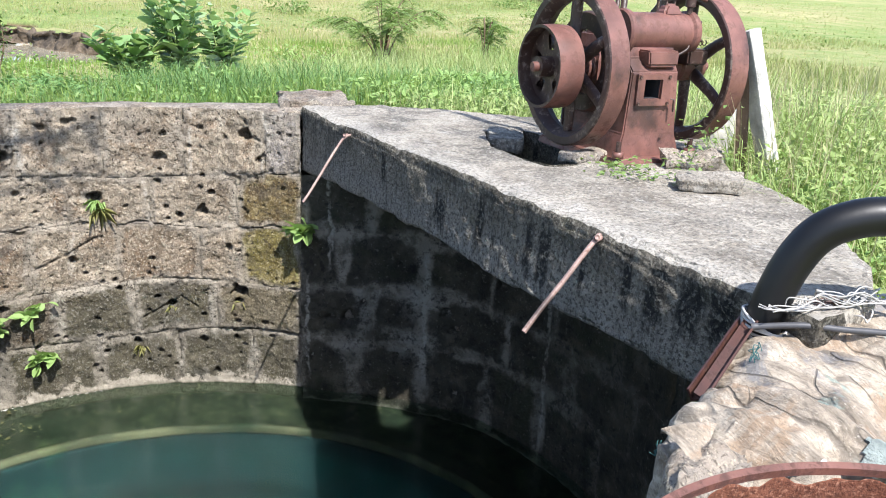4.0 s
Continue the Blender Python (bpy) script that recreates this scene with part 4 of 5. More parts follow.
# ---- bars in the slab face, pipe, clamp, angle irons ----
for pts, lab in (
    (((0.905, 0.03, -0.02), (0.912, -0.03, -0.03), (0.955, -0.10, -0.085), (1.0, -0.21, -0.22), (1.035, -0.29, -0.315), (1.058, -0.335, -0.36)), "bent rusty bar sticking out of the stained slab face"),
    (((3.275, 0.04, 0.075), (3.283, -0.015, 0.073), (3.288, -0.06, 0.035), (3.296, -0.15, -0.06), (3.306, -0.23, -0.135), (3.32, -0.305, -0.207)), "bent pinkish rusty bar sticking out of the slab edge"),
):
    ob = thing("rusty_bar", lab, "bar", "bars in the slab face", me=rod_mesh("rusty_bar", pts, 0.0078 if pts[0][0] < 2 else 0.0092, M_ROD, 10, 40))
    knob = np.array(pts[1])
    v, f = tube([knob + (-0.012, 0.02, 0.012), knob + (0.0, -0.005, 0.006), knob + (0.018, -0.012, 0.016)], 0.009, 7)
    part("hook", mesh("hook", v, f, M_ROD, True), ob)

hose = thing("hose_pipe", "thick black plastic water pipe arching over the slab end", "pipe",
             me=rod_mesh("hose_pipe", ((4.03, -0.02, -0.12), (4.02, -0.03, 0.02), (4.026, -0.022, 0.10), (4.036, -0.008, 0.18), (4.053, 0.017, 0.262), (4.077, 0.05, 0.326), (4.112, 0.098, 0.366), (4.165, 0.175, 0.388), (4.25, 0.30, 0.375), (4.36, 0.46, 0.28), (4.46, 0.60, 0.07), (4.53, 0.71, -0.2), (4.58, 0.80, -0.45)), 0.050, M_HOSE, 24, 72))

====

• **PROBLEM**
Leave the pictures out and copy the rest of the data exactly.

• **RESPONSE FOR THIS EXERCISE**
4.0 s
Continue the Blender Python (bpy) script that recreates this scene with part 4 of 5. More parts follow.
# ---- bars in the slab face, pipe, clamp, angle irons ----
for pts, lab in (
    (((0.905, 0.03, -0.02), (0.912, -0.03, -0.03), (0.955, -0.10, -0.085), (1.0, -0.21, -0.22), (1.035, -0.29, -0.315), (1.058, -0.335, -0.36)), "bent rusty bar sticking out of the stained slab face"),
    (((3.275, 0.04, 0.075), (3.283, -0.015, 0.073), (3.288, -0.06, 0.035), (3.296, -0.15, -0.06), (3.306, -0.23, -0.135), (3.32, -0.305, -0.207)), "bent pinkish rusty bar sticking out of the slab edge"),
):
    ob = thing("rusty_bar", lab, "bar", "bars in the slab face", me=rod_mesh("rusty_bar", pts, 0.0078 if pts[0][0] < 2 else 0.0092, M_ROD, 10, 40))
    knob = np.array(pts[1])
    v, f = tube([knob + (-0.012, 0.02, 0.012), knob + (0.0, -0.005, 0.006), knob + (0.018, -0.012, 0.016)], 0.009, 7)
    part("hook", mesh("hook", v, f, M_ROD, True), ob)

hose = thing("hose_pipe", "thick black plastic water pipe arching over the slab end", "pipe",
             me=rod_mesh("hose_pipe", ((4.03, -0.02, -0.12), (4.02, -0.03, 0.02), (4.026, -0.022, 0.10), (4.036, -0.008, 0.18), (4.053, 0.017, 0.262), (4.077, 0.05, 0.326), (4.112, 0.098, 0.366), (4.165, 0.175, 0.388), (4.25, 0.30, 0.375), (4.36, 0.46, 0.28), (4.46, 0.60, 0.07), (4.53, 0.71, -0.2), (4.58, 0.80, -0.45)), 0.050, M_HOSE, 24, 72))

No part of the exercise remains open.